Equities are more volatile than most asset classes, and returns are not assured as is the case with bank FDs, with even a possibility of loss of capital invested.
If I invest in equity mutual funds for 30 years, can I expect to get at least 5% returns?
Equities have the potential to deliver superior inflation-adjusted returns compared to fixed income over the long term. Equities are more volatile than most asset classes, and returns are not assured as is the case with bank FDs, with even a possibility of loss of capital invested. However, over longer time horizons, the probability of capital loss diminishes. Over the trailing 10-, 15- and 20-year periods, equities (S&P BSE 500 PR index) has delivered annualised returns of 8.64%, 12.22% and 11.45% respectively. The allocation to equities should be in line with your risk-appetite and investments can be made through the systematic investment plan (SIP) mode to benefit from rupee cost averaging.
I have invested in Aditya Birla Floating Rate Fund- growth option. Is it is a good investment? If I have to keep it for around 3-5 years, what returns can I expect?

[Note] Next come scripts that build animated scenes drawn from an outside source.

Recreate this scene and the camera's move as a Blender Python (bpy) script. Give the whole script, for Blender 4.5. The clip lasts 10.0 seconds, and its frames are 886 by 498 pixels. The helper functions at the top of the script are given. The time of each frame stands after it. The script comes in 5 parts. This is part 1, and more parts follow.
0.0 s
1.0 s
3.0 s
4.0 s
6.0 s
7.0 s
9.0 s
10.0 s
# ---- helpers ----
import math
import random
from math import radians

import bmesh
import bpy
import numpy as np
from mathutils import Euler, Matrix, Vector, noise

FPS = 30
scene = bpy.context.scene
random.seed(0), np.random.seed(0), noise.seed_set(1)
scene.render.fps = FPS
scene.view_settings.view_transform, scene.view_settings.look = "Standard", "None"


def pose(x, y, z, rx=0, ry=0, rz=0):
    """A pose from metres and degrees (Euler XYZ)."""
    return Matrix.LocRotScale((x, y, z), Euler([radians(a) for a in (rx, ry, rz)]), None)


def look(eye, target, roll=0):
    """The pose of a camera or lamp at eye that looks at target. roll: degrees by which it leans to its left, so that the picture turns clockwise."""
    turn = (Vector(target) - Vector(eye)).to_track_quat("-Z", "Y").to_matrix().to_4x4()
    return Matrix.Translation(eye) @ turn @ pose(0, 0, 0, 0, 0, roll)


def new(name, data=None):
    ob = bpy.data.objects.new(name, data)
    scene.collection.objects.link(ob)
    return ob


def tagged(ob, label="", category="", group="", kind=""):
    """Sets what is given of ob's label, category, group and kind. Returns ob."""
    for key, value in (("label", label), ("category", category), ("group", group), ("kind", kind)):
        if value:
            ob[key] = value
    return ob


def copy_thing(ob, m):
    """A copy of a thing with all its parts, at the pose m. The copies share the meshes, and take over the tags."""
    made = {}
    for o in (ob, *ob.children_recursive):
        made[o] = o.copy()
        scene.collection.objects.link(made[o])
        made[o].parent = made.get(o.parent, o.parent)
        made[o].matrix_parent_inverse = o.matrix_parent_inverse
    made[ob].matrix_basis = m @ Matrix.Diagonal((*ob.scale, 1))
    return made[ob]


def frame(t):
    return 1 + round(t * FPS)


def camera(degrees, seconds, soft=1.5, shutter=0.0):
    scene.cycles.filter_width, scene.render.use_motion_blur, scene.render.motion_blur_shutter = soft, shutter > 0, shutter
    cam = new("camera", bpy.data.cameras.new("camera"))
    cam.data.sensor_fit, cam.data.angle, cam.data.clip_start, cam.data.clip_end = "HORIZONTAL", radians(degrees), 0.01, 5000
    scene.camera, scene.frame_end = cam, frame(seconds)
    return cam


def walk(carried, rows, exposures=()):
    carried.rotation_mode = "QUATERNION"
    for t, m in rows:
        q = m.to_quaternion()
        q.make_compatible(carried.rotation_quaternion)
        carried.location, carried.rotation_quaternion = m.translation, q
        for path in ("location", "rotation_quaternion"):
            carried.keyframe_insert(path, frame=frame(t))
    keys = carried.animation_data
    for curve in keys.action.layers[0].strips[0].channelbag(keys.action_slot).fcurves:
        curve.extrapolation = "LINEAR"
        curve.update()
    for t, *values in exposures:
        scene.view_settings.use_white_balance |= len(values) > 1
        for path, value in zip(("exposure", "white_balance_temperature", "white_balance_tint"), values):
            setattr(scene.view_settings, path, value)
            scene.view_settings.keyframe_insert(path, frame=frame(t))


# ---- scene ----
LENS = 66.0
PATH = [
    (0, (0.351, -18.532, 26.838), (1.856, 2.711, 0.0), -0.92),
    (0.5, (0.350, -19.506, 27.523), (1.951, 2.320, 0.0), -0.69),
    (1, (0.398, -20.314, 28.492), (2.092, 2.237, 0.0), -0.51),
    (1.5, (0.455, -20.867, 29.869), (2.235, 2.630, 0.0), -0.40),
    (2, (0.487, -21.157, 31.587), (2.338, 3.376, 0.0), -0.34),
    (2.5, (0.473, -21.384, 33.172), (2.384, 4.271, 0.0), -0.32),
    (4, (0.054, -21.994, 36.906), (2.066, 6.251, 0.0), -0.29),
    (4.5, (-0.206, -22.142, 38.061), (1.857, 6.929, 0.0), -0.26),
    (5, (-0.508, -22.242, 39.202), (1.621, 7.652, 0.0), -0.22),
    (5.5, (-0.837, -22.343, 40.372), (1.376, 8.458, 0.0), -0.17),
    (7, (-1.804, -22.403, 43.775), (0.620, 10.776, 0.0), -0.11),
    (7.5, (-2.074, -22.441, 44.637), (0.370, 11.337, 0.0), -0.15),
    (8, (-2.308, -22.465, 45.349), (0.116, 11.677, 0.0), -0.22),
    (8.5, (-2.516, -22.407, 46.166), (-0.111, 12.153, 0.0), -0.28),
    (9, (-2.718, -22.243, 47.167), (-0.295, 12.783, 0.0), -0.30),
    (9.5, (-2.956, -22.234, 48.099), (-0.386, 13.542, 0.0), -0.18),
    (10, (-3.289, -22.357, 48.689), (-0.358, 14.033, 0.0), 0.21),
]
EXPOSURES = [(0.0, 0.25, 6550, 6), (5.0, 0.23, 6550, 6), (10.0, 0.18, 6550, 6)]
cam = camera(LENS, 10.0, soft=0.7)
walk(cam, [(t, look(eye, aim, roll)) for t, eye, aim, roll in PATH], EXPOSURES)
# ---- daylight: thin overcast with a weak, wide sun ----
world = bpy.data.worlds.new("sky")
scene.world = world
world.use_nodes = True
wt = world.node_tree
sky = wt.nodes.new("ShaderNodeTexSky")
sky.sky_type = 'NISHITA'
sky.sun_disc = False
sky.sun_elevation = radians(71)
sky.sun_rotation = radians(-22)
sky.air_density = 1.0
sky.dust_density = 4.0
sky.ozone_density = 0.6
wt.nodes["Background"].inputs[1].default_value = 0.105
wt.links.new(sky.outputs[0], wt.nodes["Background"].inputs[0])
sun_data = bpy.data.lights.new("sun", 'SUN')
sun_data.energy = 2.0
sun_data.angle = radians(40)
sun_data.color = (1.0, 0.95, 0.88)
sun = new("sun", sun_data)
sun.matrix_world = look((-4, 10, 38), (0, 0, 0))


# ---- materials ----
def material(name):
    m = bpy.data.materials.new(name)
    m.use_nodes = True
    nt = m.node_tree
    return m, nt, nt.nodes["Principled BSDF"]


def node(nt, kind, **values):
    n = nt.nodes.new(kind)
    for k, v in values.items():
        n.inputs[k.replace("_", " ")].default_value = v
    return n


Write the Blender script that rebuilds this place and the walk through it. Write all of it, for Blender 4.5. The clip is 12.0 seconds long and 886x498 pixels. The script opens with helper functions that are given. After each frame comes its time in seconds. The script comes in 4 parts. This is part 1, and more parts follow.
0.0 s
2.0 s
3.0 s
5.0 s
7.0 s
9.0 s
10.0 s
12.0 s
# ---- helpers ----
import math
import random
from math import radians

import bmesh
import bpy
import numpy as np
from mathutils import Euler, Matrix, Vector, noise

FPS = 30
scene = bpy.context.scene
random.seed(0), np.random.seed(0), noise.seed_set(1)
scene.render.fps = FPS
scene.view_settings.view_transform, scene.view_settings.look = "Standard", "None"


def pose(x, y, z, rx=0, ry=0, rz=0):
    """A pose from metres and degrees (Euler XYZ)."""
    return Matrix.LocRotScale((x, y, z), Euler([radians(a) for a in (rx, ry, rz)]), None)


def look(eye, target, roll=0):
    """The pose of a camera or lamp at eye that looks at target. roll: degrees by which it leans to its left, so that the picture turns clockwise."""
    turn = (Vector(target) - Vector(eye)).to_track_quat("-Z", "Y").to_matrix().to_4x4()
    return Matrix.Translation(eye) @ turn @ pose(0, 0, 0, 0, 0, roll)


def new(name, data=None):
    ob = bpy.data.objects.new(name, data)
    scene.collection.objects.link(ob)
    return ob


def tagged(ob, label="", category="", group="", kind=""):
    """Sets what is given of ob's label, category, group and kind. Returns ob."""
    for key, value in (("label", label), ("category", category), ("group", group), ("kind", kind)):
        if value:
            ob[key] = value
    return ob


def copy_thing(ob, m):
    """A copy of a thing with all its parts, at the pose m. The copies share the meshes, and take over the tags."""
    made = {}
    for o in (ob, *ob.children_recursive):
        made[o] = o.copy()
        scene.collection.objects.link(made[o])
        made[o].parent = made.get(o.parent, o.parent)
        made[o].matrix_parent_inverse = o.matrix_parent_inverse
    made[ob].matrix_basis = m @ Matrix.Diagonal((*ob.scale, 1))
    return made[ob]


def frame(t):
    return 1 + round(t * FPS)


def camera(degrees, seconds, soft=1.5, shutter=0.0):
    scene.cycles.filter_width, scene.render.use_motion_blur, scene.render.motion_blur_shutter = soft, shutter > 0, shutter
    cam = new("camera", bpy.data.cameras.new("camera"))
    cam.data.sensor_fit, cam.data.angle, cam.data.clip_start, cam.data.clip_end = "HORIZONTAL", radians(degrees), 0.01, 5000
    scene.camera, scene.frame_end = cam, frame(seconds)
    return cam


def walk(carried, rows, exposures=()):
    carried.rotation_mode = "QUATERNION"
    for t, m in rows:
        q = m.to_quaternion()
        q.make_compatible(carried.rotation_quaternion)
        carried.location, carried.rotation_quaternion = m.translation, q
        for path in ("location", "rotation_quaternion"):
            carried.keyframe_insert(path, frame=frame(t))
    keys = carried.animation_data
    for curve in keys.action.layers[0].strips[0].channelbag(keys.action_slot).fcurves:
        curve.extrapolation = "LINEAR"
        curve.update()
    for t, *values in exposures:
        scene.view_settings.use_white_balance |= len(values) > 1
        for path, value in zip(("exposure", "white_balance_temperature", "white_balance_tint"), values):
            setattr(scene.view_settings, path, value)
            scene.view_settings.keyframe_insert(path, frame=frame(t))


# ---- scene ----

Floating-rate funds are mandated to invest 65% of their assets in floating rate instruments, and rest in fixed income securities. Coupons on floating rate instruments are often linked to some reference rate and are reset periodically to keep them in sync with market rates. These funds have a modified duration in the range of 1-2 years. Given that the underlying holdings are market-linked, returns cannot be predicted for these funds, although largely floating rate bonds would benefit in a rising interest rate scenario as the coupon would get reset to higher levels when reference rates are moving up. The RBI has signaled a softer interest rate regime which may prevail for sometime. Recently, the yield curve has steepened significantly resulting in attractive term spreads in the medium to long segment relative to the shorter end of the curve. Given your investment horizon of 3-5 years and the attractive term spreads (i.e. the difference in yields of similar rated bonds with different maturities), you can rather consider allocation to short duration, corporate bond and medium duration funds with a high credit quality, which offer potential capital gains from flattening of the yield curve, in addition to a higher yield pickup.